Let's also go ahead and connect the failed output to the review stage because, in the end, it's still better to forward your item to the next stage, even after a failed attempt of sending yourself a Slack notification using Zapier for example, than moving it back one stage.

Okay, let's go ahead and finish our Webhook setup. We need to connect our URL, as already discussed, and in this case, I'll be using the Webhook site for this little demo. In your case, if you need authorization, you can here add your key for that.

Okay, so let's have a brief look at how the data would flow through this workflow. In the beginning, we have our data in this dataset stage, if we had connected a dataset.

If we then proceed to the next stage, our data or images, for example, would go into the annotation stage. We here can add labels and tags, and once we proceed into the next stage, our images will come to the Webhook stage. Here, our images will automatically be sent to the URL that we have provided. On the receiving end, our app would execute our custom logic and we would be happy.

After our app has successfully, or in this case, also unsuccessfully, processed our message it will be forwarded to the review stage.

Now to see if our webhooks page works correctly with the URL that we've provided, you can actually use this test button right here, which is very useful to see if it works.
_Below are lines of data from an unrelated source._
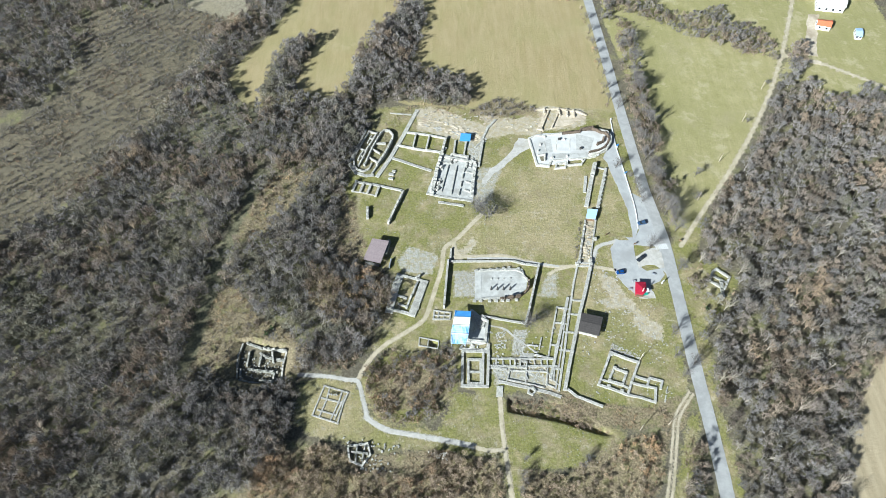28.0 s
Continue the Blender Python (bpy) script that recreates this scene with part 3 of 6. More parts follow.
# ---- road, car park and paths ----
ROAD = [(82.8, 325.7), (85.8, 291.1), (89.0, 240.6), (91.0, 201.2), (92.7, 174.0), (94.6, 145.8), (98.2, 117.5)]
ROAD_S = [(98.2, 117.5), (98.9, 97.5), (99.2, 76.5), (99.4, 59.7)]
ROAD_S2 = [(97.2, 86.2), (98.8, 54.1), (100.2, 25.5), (100.3, 1.0), (99.2, -19.8), (98.3, -35.3), (97.9, -54.3), (97.5, -76.3), (98.2, -111.6)]
ribbon("road", [(px + 0.6, py) for px, py in ROAD + ROAD_S[1:] + ROAD_S2[2:]], 5.4, 0.06, M_ROAD, "grey worn asphalt road through the trees", "road", 0.15)
patch("road_widening", [(102.2, -6.2), (96.0, -12.0), (92.6, -17.6), (88.5, -27.0), (87.3, -33.1), (89.3, -43.9), (94.6, -54.4), (98.5, -62.0), (101.1, -54.4), (102.6, -39.7), (102.3, -22.2)], 0.045, M_ASPHALT, 0.3, label="wide pale asphalt lay-by beside the road", category="road", smooth=True)
patch("pavement", [(85.4, 188.5), (85.7, 173.7), (87.0, 157.4), (88.0, 143.6), (88.9, 131.2), (88.3, 121.5), (86.0, 116.2), (85.2, 116.9), (85.2, 133.2), (83.4, 142.9), (81.1, 152.6), (79.6, 162.2), (77.7, 165.8), (81.1, 172.5)], 0.04, M_ASPHALT, 0.2, label="grey gravel walkway beside the road parapet", category="pavement")
patch("car_park", [(73.6, 110.5), (77.2, 115.4), (83.1, 115.1), (85.1, 113.6), (84.3, 108.1), (84.9, 101.5), (88.3, 98.5), (95.2, 99.9), (95.9, 96.5), (93.2, 93.0), (88.6, 90.9), (89.0, 87.3), (86.0, 84.1), (81.9, 85.9), (77.5, 90.6), (73.8, 97.4)], 0.035, M_ASPHALT, 0.15, label="pale grey asphalt car park", category="car park")
patch("lay_by", [(88.7, 143.3), (93.5, 139.9), (96.8, 127.6), (96.4, 116.2), (90.3, 114.1), (84.9, 114.9), (88.6, 120.9), (89.2, 131.2)], 0.038, M_ASPHALT, 0.15, label="asphalt lay-by between parapet and road", category="road")
patch("kiosk_paving", [(82.0, 88.3), (89.4, 87.9), (89.9, 84.3), (82.8, 84.3)], 0.042, M_GRAVEL, 0.1, label="square of grey paving behind the kiosk", category="pavement")
patch("car_park", [(81.9, 116.9), (96.9, 116.9), (99.3, 105.8), (97.2, 96.1), (94.6, 100.2), (96.3, 111.6), (85.2, 112.5)], 0.03, M_ASPHALT, 0.2, label="grey asphalt entrance to the car park", category="car park")
patch("car_park_bay", [(84.6, 106.2), (91.6, 110.6), (94.2, 111.1), (98.9, 106.3), (97.4, 100.4), (94.5, 99.9), (92.3, 101.5), (88.3, 101.5), (85.1, 100.1)], 0.045, M_GRAVEL, 0.2, label="gravel parking bay beside a grass island", category="car park")
ribbon("footpath", [(15.3, 130.5), (11.5, 126.2), (3.5, 116.5), (-0.9, 113.0), (-2.8, 110.4), (-3.7, 100.5), (-6.5, 89.6), (-9.9, 77.3), (-12.5, 72.8), (-19.5, 67.7), (-28.9, 60.9), (-34.4, 54.0), (-37.4, 47.4)], 1.9, 0.04, M_DIRT, "trodden pale dirt footpath in the grass", ragged=0.45)
ribbon("footpath", [(1.5, 114.8), (2.7, 108.9), (5.0, 105.5), (1.4, 103.8)], 2.2, 0.035, M_DIRT, "trodden dirt footpath beside the enclosure wall", ragged=0.5)
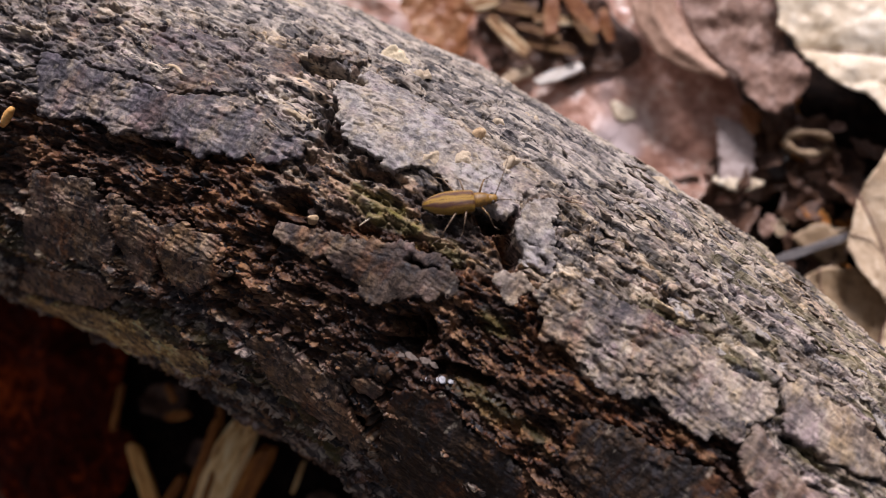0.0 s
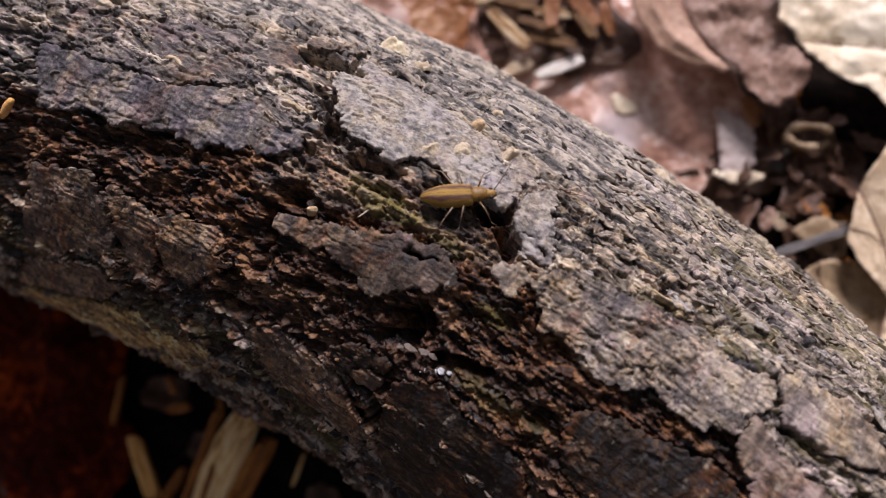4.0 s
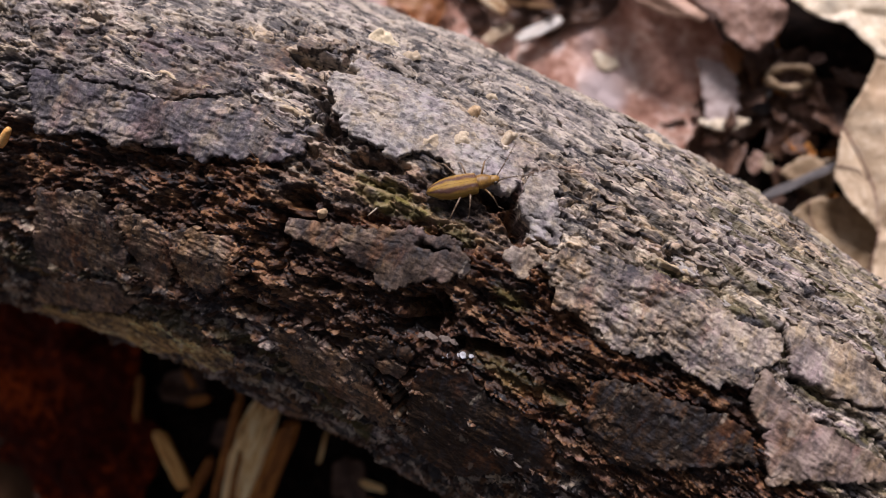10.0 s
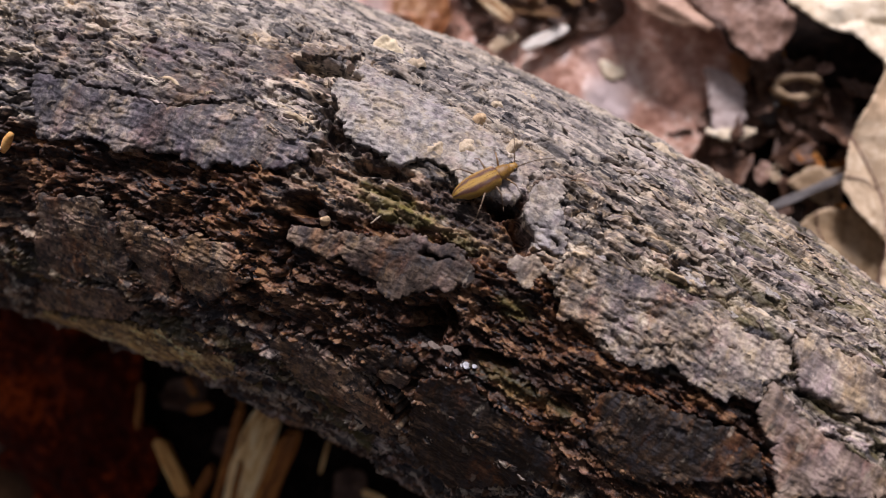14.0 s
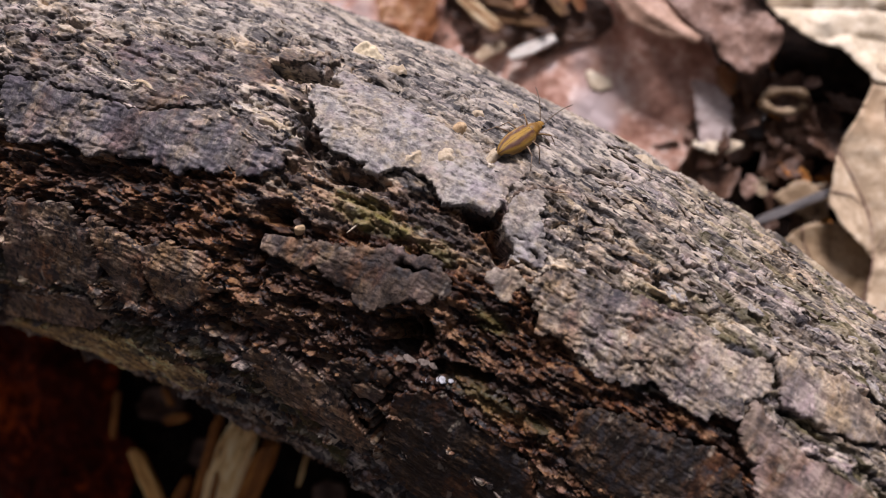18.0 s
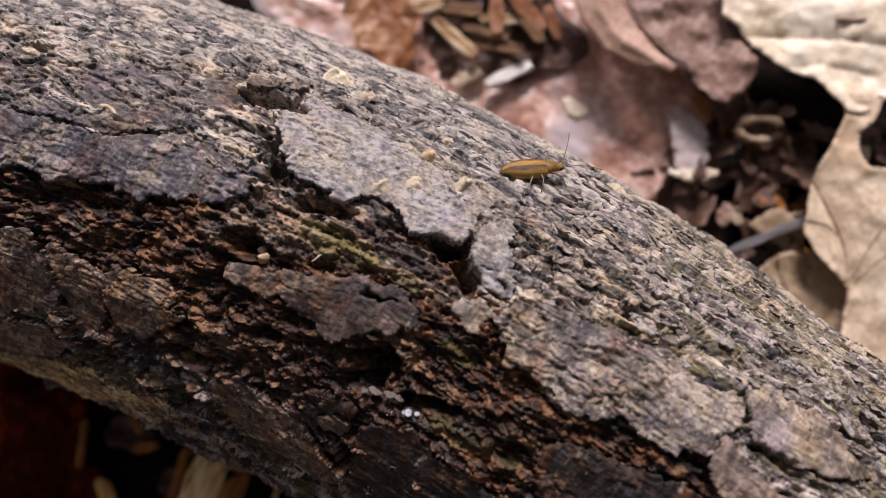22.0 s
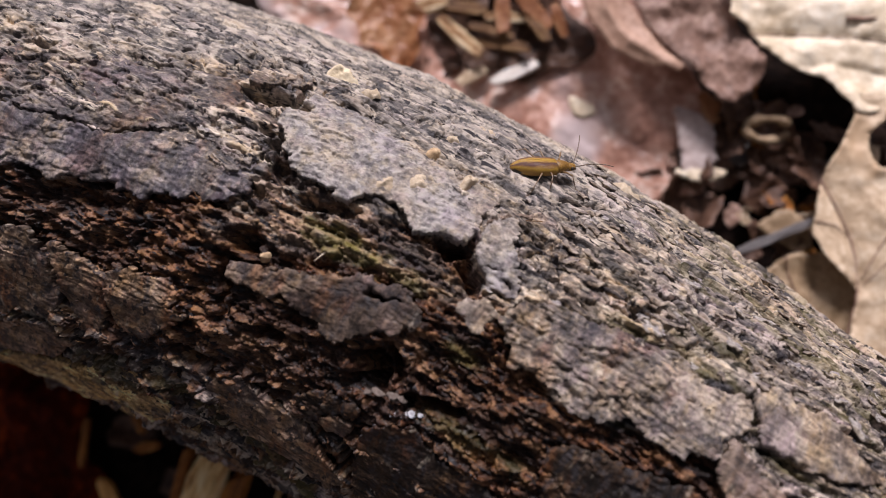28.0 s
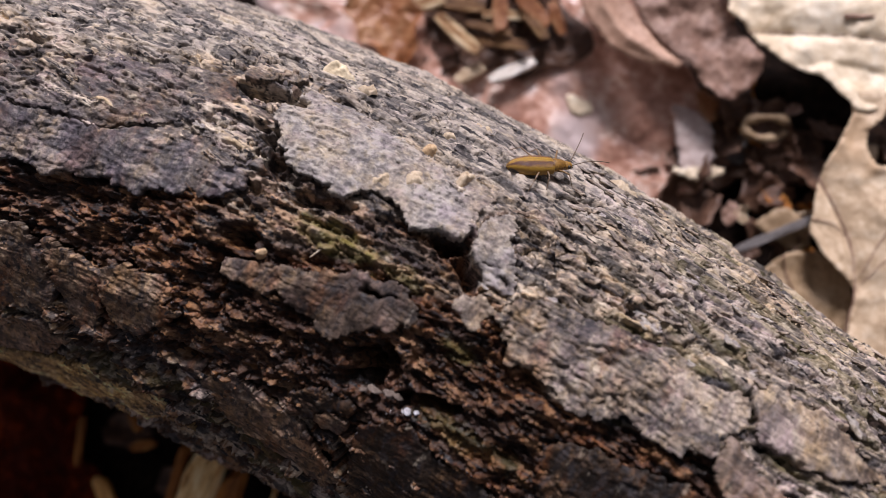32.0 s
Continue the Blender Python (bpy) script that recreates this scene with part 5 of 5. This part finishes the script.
def motions():
    walk(beetle, [
        (0.0, pose(0.00080, 0.01116, 0.06697, -12.9, 12.3, 43.0)),
        (2.0, pose(0.00099, 0.01099, 0.06703, -13.2, 11.4, 40.0)),
        (3.5, pose(0.00095, 0.01091, 0.06706, -13.2, 11.2, 39.6)),
        (5.5, pose(0.00066, 0.01103, 0.06702, -12.8, 12.1, 42.7)),
        (6.5, pose(0.00094, 0.01089, 0.06706, -13.2, 11.1, 39.4)),
        (7.5, pose(0.00088, 0.01110, 0.06699, -13.8, 11.1, 38.0)),
        (8.0, pose(0.00079, 0.01101, 0.06703, -13.5, 11.2, 39.1)),
        (8.5, pose(0.00094, 0.01105, 0.06701, -13.7, 11.0, 38.2)),
        (9.0, pose(0.00099, 0.01103, 0.06701, -13.3, 11.4, 39.8)),
        (9.5, pose(0.00093, 0.01104, 0.06701, -12.8, 12.1, 42.7)),
        (10.0, pose(0.00089, 0.01093, 0.06705, -12.7, 11.9, 42.5)),
        (10.5, pose(0.00102, 0.01098, 0.06703, -12.7, 11.9, 42.5)),
        (11.0, pose(0.00091, 0.01110, 0.06699, -12.8, 12.2, 43.1)),
        (11.5, pose(0.00085, 0.01103, 0.06702, -12.5, 12.3, 43.8)),
        (12.0, pose(0.00096, 0.01123, 0.06695, -11.9, 13.4, 47.6)),
        (12.5, pose(0.00111, 0.01158, 0.06682, -11.5, 14.6, 51.2)),
        (13.0, pose(0.00120, 0.01162, 0.06680, -10.3, 15.6, 56.0)),
        (13.4, pose(0.00139, 0.01197, 0.06667, -10.5, 16.2, 56.5)),
        (13.7, pose(0.00167, 0.01236, 0.06651, -10.0, 8.4, 59.9)),
        (14.0, pose(0.00173, 0.01306, 0.06621, -10.5, 18.7, 59.9)),
        (14.3, pose(0.00165, 0.01376, 0.06590, -8.9, 18.4, 66.4)),
        (14.5, pose(0.00168, 0.01402, 0.06577, -8.9, 20.2, 67.0)),
        (16.5, pose(0.00233, 0.01770, 0.06359, -5.9, 30.5, 78.4)),
        (16.7, pose(0.00240, 0.01799, 0.06338, -7.4, 30.9, 75.7)),
        (17.0, pose(0.00243, 0.01875, 0.06280, -6.7, 32.8, 77.8)),
        (17.3, pose(0.00280, 0.01952, 0.06217, -5.5, 34.8, 80.4)),
        (17.6, pose(0.00291, 0.02046, 0.06135, -5.7, 37.1, 80.6)),
        (18.0, pose(0.00305, 0.02161, 0.06023, -9.7, 38.6, 74.9)),
        (18.3, pose(0.00333, 0.02199, 0.05984, -11.6, 38.9, 72.3)),
        (18.6, pose(0.00363, 0.02269, 0.05906, -16.1, 39.2, 66.1)),
        (19.0, pose(0.00447, 0.02324, 0.05843, -22.6, 34.2, 57.1)),
        (19.5, pose(0.00507, 0.02349, 0.05811, -24.0, 32.7, 55.5)),
        (20.0, pose(0.00588, 0.02352, 0.05807, -28.6, 31.4, 48.1)),
        (20.5, pose(0.00605, 0.02388, 0.05763, -31.6, 31.4, 43.9)),
        (21.0, pose(0.00625, 0.02396, 0.05752, -30.0, 29.8, 47.1)),
        (21.5, pose(0.00686, 0.02419, 0.05721, -34.1, 26.5, 41.1)),
        (22.0, pose(0.00690, 0.02418, 0.05723, -34.0, 28.1, 40.9)),
        (22.5, pose(0.00700, 0.02417, 0.05724, -34.2, 28.6, 40.6)),
        (23.5, pose(0.00732, 0.02428, 0.05709, -36.7, 22.2, 37.1)),
        (24.2, pose(0.00738, 0.02449, 0.05680, -37.5, 24.9, 36.0)),
        (25.0, pose(0.00733, 0.02455, 0.05673, -37.5, 22.9, 36.7)),
        (25.5, pose(0.00736, 0.02449, 0.05681, -37.4, 23.9, 36.3)),
        (27.5, pose(0.00730, 0.02461, 0.05665, -38.3, 25.3, 35.0)),
        (28.5, pose(0.00716, 0.02461, 0.05665, -36.8, 26.3, 37.7)),
        (29.5, pose(0.00729, 0.02443, 0.05689, -35.6, 24.4, 39.4)),
        (30.5, pose(0.00723, 0.02459, 0.05667, -37.5, 25.3, 36.6)),
        (31.2, pose(0.00718, 0.02455, 0.05673, -36.3, 26.6, 38.3)),
        (32.0, pose(0.00734, 0.02432, 0.05703, -36.6, 26.4, 36.8)),
    ])
    for leg, x, q, row in LEGS:
        rows = [(0.0, pose(x * MM, 0.55 * q * MM, 0.78 * MM)), (12.0, pose(x * MM, 0.55 * q * MM, 0.78 * MM))]
        for i in range(1, 45):
            t = 12.0 + i * 0.2
            swing = (10 if t < 16 else 14 if t < 18.5 else 7) * math.sin(t * 7.5 + (row + (q > 0)) * math.pi)
            rows.append((t, pose(x * MM, 0.55 * q * MM, 0.78 * MM, 0, 0, swing)))
        rows += [(21.4, pose(x * MM, 0.55 * q * MM, 0.78 * MM)), (32.0, pose(x * MM, 0.55 * q * MM, 0.78 * MM))]
        walk(leg, rows)
    for feeler, q in zip(feelers, (1, -1)):
        rows = []
        for i in range(33):
            t = float(i)
            rows.append((t, pose(4.05 * MM, 0.28 * q * MM, 1.28 * MM, 0, -10 + 8 * math.sin(t * 1.3 + q), (44 if q > 0 else -4) + 8 * math.sin(t * 0.9 + 2 * q))))
        walk(feeler, rows)


motions()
So if we click this button here, we can see that we have executed a test for the Webhook stage, and that it has passed successfully.

Okay, continuing, we would now be in the review stage. Here, we have some reviewers who can then accept all annotations, which will then proceed the items to the complete stage, or they can reject the annotations, which would then forward the items back to the annotation stage.

One would reject some annotations if they are poorly done, or if there are some annotations missing.

Once the items are back in the annotation stage, annotators can redo the annotations or add missing annotations, and forward them back to the webhook stage, allowing the loop to continue until all items have passed successfully and are accepted.

With those Webhooks, you can implement any logic that you need for your specific case.

For example, let's say you want to compute the area of an annotation or just count the number of pixels. You can then write a custom function in AWS Object Lambda that then adds a tag to the image, for example, requires specific review by specific people, for example, or you can just send a Slack message using Zapier.

Let's say during the annotation stage, an annotator has added a tag stating “urgent” or “difficult”. This is then forwarded to the Webhook stage and, using Zapier, you can filter through tags, and if those tags exist on an image you then again get a Slack notification.

One more example could be that you want to count the number of annotations or labels.

Let's say you have a specific product that has at least 10 screws but there are only 8 annotations. You can then just have your custom function in AWS Object Lambda that just adds a tag “missing annotations”.

You can see that Webhooks are a very versatile, yet simple and easy-to-integrate concept that can be very powerful.

That was it. I hope this video helped you with getting started with V7.